=== Excerpted records ===

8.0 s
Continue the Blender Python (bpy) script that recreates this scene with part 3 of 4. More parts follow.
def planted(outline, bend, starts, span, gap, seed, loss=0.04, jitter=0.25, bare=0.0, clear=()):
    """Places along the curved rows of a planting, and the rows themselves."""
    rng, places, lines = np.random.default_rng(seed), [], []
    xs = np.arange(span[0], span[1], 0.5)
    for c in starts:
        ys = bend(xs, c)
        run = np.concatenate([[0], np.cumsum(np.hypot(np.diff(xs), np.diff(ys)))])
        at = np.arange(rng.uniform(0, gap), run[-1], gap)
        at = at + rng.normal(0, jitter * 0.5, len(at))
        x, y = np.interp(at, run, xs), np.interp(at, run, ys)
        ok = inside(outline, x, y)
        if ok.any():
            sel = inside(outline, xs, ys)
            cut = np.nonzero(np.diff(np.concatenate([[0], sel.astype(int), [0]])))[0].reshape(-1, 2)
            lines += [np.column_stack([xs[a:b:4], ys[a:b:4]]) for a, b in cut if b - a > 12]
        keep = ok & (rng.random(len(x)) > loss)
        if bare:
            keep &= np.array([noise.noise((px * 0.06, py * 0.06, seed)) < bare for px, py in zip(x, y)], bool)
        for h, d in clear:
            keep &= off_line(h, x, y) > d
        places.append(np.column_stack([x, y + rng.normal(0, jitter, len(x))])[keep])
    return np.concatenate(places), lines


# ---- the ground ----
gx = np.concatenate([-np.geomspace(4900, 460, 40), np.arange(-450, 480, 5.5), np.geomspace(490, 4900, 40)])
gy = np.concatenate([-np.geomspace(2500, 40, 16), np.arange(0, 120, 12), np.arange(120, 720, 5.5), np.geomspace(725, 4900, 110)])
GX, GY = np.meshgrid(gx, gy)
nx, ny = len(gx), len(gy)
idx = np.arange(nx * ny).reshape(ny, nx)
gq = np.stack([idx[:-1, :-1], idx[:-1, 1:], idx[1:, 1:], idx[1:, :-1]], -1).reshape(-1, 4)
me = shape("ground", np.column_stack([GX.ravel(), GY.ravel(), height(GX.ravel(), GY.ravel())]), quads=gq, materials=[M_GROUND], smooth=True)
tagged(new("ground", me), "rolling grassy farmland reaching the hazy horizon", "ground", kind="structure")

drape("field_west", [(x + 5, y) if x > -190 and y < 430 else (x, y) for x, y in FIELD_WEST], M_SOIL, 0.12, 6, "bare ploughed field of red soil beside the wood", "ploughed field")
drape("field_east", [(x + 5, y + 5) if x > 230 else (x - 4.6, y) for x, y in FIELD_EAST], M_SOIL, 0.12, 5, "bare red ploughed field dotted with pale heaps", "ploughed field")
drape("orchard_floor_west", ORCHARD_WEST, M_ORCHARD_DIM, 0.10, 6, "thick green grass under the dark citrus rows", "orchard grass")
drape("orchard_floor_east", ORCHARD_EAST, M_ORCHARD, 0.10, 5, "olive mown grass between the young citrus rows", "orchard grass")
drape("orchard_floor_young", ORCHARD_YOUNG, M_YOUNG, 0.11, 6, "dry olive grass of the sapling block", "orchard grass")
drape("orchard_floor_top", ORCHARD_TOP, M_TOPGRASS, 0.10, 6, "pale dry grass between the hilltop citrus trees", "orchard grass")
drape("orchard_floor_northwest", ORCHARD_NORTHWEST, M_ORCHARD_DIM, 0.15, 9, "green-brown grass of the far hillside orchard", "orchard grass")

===
=== Excerpted records ===

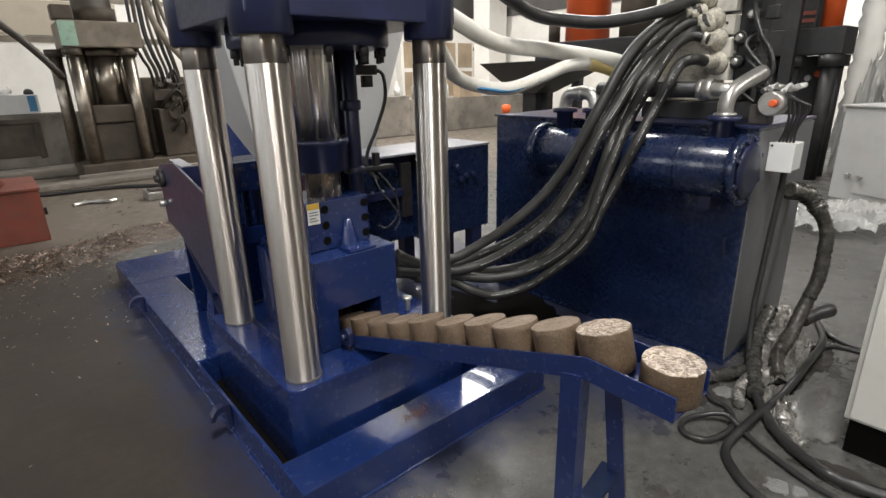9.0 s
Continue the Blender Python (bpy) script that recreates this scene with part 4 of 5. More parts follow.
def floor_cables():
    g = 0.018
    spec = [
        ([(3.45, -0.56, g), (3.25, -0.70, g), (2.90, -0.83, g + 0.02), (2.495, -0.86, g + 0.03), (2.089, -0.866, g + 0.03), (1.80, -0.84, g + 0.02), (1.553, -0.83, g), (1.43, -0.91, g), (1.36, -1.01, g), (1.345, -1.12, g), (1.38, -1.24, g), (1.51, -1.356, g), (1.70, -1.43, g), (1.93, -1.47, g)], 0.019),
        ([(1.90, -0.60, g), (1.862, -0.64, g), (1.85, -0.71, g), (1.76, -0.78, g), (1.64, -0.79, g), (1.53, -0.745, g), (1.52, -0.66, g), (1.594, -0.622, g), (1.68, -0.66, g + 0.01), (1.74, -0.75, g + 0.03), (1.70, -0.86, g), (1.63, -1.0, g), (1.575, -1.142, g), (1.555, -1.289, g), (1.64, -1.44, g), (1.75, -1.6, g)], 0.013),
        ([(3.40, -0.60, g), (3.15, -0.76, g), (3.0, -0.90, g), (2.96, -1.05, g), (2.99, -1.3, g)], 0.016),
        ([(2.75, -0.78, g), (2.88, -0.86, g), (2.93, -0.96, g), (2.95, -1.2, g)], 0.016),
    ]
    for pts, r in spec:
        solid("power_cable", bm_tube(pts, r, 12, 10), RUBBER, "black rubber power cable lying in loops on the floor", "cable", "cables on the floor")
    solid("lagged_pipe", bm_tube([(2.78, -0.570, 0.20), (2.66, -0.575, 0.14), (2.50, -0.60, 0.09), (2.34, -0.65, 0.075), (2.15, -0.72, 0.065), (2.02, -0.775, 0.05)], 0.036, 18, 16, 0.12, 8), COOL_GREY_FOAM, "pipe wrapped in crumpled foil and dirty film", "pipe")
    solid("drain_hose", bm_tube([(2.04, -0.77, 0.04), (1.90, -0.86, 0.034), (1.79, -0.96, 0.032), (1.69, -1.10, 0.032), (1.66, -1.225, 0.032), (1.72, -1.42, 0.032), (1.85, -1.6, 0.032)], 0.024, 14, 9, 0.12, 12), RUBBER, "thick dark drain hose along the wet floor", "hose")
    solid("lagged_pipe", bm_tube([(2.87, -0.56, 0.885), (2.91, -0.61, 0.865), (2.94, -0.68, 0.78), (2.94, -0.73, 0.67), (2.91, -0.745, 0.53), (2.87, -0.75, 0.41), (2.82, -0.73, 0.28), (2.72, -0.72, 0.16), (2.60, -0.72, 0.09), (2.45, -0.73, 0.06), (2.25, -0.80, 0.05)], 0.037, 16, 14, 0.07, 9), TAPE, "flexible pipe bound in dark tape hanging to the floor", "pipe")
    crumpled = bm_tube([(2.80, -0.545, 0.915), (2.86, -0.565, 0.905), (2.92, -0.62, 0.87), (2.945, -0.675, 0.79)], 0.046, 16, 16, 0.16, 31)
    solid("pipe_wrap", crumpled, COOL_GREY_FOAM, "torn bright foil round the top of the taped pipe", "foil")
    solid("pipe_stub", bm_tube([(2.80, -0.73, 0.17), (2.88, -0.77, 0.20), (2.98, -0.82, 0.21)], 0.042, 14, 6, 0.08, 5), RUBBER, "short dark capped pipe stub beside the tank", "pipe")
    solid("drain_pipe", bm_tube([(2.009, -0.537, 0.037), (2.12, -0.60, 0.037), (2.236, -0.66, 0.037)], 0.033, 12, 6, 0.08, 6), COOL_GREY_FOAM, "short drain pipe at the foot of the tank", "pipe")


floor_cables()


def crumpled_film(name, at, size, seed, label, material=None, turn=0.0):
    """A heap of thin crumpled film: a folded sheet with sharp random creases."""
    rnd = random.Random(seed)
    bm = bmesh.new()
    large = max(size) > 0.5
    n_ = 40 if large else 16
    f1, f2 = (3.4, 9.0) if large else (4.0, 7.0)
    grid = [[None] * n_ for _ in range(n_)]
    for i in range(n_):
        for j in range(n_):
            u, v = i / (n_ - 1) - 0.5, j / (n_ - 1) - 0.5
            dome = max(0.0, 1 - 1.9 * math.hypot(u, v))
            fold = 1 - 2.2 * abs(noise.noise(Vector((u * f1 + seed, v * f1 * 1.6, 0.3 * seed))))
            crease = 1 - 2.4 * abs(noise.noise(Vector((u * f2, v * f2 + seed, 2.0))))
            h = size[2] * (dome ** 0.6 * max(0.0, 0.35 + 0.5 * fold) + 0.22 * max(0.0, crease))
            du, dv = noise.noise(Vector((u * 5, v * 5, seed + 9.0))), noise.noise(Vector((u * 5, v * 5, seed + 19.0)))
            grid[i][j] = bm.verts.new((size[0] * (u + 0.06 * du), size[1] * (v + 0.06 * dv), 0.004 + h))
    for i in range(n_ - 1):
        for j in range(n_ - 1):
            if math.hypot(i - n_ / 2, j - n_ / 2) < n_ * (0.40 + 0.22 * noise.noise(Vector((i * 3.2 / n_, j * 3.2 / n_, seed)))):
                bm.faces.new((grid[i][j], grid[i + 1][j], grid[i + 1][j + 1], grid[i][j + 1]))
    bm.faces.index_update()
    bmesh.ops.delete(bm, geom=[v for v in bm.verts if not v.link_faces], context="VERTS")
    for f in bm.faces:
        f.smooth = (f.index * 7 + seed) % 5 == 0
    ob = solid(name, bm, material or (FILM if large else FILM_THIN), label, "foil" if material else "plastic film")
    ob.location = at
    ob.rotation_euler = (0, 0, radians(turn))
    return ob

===
=== Excerpted records ===

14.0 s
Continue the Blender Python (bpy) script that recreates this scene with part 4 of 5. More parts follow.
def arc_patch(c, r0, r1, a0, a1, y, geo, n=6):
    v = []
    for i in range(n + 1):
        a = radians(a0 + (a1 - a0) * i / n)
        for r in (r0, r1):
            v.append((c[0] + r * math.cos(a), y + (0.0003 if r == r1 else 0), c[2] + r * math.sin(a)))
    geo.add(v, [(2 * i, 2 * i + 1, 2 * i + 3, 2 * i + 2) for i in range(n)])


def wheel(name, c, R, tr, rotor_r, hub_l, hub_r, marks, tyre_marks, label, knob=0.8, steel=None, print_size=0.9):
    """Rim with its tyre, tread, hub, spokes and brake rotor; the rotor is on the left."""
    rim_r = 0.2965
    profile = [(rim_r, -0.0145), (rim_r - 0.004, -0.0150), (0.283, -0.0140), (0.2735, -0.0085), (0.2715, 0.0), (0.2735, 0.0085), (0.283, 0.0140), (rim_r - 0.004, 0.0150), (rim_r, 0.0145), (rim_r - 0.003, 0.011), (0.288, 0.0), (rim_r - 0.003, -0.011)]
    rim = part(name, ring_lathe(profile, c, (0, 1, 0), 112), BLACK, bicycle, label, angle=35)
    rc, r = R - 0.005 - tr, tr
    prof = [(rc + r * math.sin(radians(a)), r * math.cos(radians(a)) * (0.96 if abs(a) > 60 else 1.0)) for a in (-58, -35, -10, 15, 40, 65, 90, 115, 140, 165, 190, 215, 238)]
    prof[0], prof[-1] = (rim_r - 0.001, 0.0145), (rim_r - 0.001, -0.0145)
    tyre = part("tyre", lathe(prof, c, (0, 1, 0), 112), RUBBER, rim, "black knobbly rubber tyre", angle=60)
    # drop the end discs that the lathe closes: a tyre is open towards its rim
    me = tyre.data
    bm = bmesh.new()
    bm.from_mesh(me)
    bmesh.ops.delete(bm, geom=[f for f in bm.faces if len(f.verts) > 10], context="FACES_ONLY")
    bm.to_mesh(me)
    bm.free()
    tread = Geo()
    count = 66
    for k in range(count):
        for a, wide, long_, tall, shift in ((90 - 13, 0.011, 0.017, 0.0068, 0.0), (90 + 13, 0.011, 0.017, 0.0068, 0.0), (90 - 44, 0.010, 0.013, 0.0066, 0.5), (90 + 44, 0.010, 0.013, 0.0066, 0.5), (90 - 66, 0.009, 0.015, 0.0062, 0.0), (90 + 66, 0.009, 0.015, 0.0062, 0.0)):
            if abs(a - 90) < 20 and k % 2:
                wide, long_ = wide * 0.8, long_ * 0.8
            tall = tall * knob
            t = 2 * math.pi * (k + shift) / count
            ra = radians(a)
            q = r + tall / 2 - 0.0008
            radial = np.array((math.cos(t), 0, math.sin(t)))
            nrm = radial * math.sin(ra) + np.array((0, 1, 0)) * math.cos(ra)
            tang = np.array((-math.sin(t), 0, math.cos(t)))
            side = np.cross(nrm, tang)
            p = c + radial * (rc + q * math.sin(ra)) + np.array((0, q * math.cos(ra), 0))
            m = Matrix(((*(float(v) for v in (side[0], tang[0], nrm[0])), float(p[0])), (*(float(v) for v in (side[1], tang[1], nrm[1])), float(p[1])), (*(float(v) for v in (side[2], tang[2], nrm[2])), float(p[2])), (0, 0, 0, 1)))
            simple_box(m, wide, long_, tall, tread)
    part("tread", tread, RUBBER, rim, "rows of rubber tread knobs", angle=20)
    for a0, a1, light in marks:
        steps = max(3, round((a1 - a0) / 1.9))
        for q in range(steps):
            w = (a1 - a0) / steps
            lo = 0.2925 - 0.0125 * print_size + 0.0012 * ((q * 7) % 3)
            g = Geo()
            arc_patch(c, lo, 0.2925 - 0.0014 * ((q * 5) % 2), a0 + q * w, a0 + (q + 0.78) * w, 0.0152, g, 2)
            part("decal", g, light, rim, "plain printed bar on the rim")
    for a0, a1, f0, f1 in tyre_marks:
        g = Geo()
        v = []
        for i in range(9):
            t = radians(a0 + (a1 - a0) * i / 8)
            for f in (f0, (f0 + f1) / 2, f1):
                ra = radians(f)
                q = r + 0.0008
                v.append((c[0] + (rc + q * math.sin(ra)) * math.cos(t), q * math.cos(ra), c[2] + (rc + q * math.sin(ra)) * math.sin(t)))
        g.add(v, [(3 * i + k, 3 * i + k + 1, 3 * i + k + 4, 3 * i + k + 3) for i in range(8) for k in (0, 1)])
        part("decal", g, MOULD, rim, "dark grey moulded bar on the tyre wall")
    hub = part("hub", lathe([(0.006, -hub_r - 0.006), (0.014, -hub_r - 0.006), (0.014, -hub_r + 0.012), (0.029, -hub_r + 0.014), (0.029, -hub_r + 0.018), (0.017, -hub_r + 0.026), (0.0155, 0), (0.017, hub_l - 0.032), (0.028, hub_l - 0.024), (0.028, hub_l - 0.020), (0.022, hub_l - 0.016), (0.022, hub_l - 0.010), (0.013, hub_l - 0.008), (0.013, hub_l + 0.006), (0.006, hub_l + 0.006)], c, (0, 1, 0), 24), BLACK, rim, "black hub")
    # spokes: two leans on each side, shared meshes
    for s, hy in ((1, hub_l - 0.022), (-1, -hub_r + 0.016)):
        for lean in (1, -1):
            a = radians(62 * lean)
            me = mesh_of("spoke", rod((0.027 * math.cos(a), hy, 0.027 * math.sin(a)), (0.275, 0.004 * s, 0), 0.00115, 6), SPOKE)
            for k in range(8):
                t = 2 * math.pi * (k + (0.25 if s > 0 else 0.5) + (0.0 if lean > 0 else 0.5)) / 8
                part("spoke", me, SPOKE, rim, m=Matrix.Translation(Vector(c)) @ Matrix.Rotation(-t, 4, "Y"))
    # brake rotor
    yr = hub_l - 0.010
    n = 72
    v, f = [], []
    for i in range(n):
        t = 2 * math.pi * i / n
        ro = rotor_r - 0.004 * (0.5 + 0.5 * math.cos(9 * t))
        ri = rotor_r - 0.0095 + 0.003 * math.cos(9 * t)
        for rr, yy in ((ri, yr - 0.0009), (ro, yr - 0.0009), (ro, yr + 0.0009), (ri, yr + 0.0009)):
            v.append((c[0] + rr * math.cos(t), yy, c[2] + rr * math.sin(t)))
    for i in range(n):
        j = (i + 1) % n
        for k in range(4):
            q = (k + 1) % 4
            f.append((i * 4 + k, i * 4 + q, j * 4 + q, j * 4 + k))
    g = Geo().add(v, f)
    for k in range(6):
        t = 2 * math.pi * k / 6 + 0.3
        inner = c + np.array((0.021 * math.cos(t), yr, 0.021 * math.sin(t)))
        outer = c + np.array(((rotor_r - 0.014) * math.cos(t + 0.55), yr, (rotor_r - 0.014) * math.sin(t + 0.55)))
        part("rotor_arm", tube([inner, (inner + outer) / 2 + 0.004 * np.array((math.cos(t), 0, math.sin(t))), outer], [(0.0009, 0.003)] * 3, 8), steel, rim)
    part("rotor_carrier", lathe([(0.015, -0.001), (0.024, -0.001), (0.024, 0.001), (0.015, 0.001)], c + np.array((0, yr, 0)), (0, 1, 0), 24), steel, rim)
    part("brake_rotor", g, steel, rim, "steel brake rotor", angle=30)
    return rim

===

* **Objective**
Gather up the lines containing the word "that" from these records and copy them.

* **Final answer**
Continue the Blender Python (bpy) script that recreates this scene with part 3 of 4. More parts follow.
Continue the Blender Python (bpy) script that recreates this scene with part 4 of 5. More parts follow.
Continue the Blender Python (bpy) script that recreates this scene with part 4 of 5. More parts follow.
    # drop the end discs that the lathe closes: a tyre is open towards its rim